First Love: A Reading Journal
December 18th, 2025

"a flash of Bluebird iridescence"

It's raining and raining and raining where I live. Everywhere that water can find to pool or flow is full. The rivers are swollen. Levees have been breached and sections of highway have collapsed or been overrun by landslides. Homes and neighborhoods are flooded. And still it rains and rains and rains.

This morning in our living room, I read aloud the opening paragraph of Robin Wall Kimmerer's The Serviceberry: Abundance and Reciprocity in the Natural World. Her writing is so beautiful and so calming that I almost find it painful to read sometimes. It's like my nervous system craves this kind of generous peacefulness so intensely that when my mind encounters it, it shies away in shock and fear. The invitation to slow down can be a scary one.

It's hard to be calmed when I'm so used to be activated. It's difficult to slow my mind, to let it be guided by a gentle hand rather than the electric-shouting-neon-imperatives of our attention economy, screaming at us to respond with urgency to THIS and THIS and THIS.

But I want to slow my mind. I want to calm my spirit.

In our living room this morning, when I read the paragraph below aloud to my love and our visiting friend, our friend paused on the very same phrase that lit my mind up with pleasure when I first read these words (the title of this post). We shared the momentary glow of having taken in a gorgeous phrase. 
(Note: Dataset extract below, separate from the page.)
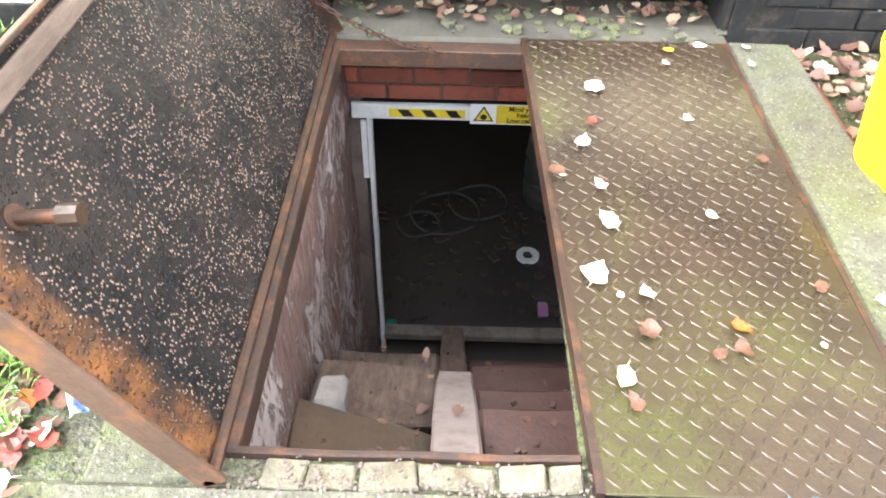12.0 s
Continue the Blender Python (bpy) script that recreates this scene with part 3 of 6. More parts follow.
def build_door():
    lean = 27.0
    m = pose(0, HY0 - 0.005, HZ + 0.015, lean, 0, 0)
    d = thing("hatch_door", "open rusty steel hatch door leaning back on its chain", "hatch", m)
    x0, x1, h = -7.03, -5.368, 0.695
    part("door_plate", boxes((x0, x1, -0.016, -0.008, 0.0, h)), M["underside"], d, "black bitumen underside, flaking and speckled with rust")
    part("outer_plate", boxes((x0, x1 - 0.007, -0.024, -0.0165, 0.0, h + 0.0035)), simple("black_outer_plate", (0.005, 0.005, 0.0045), 0.9, 0.0, 0.4, 8, 0.3, (0.012, 0.010, 0.006), 0.5, spec=0.04), d, "dark weathered outer face")
    # turned-in rims along the edges
    bm = bmesh.new()
    box(bm, x1 - 0.006, x1 + 0.004, -0.024, 0.035, 0.0, h + 0.002, bevel=0.002)
    part("rim", bm, simple("brown_rust_rim", (0.11, 0.064, 0.042), 0.5, 0.1, 0.5, 9, 0.6, (0.32, 0.12, 0.03), 0.85), d, "brown rusty rim")
    part("rim", boxes((x0, x1 - 0.008, -0.016, 0.02, h - 0.006, h + 0.003), bevel=0.002), M["rust"], d)
    part("rim", boxes((x0 + 0.02, x1 - 0.006, -0.006, 0.012, h - 0.062, h - 0.022), bevel=0.003), M["plank"], d, "pale stiffening batten")
    part("rim", boxes((x0 - 0.004, x0 + 0.006, -0.03, 0.04, 0.0, h)), M["rust"], d)
    bm = bmesh.new()
    tube(bm, [(x0, 0.002, 0.004), (x1 + 0.004, 0.002, 0.004)], 0.012, 8)
    part("hinge_bar", bm, M["rust"], d)
    bm = bmesh.new()
    tube(bm, [(-5.54, -0.006, 0.525), (-5.54, 0.066, 0.497)], 0.0115, 12)
    part("pipe_handle", bm, M["rust"], d, "stub of rusty pipe", smooth=True)
    bm = bmesh.new()
    tube(bm, [(-5.54, 0.060, 0.500), (-5.54, 0.092, 0.488)], 0.018, 8)
    part("pipe_nut", bm, M["stone"], d)
    bm = bmesh.new()
    tube(bm, [(-5.54, -0.008, 0.525), (-5.54, -0.002, 0.525)], 0.022, 14)
    part("pipe_flange", bm, M["rust"], d)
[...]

From Robin Wall Kimmerer's The Serviceberry: Abundance and Reciprocity in the Natural World

"The cool breath of evening slips off the wooded hills, displacing the heat of the day, and with it come the birds, as eager for the cool as I am. They arrive in a flock of calls that sound like laughter, and I have to laught back with the same delight. They are all around me, Cedar Waxwings and Catbirds and a flash of Bluebird iridescence. I have never felt such kinship with my namesake, Robin, as in this moment when we are both stuffing our mouths with berries and chortling with happiness. The bushes are laden with fat clusters of red, blue, and wine purple in every stage of ripeness—so many you can pick them by the handful. I'm glad I have a pail, and it's getting pretty heavy. The birds carry their berries in the buckets of their bellies and wonder if they will be able to fly with so much cargo.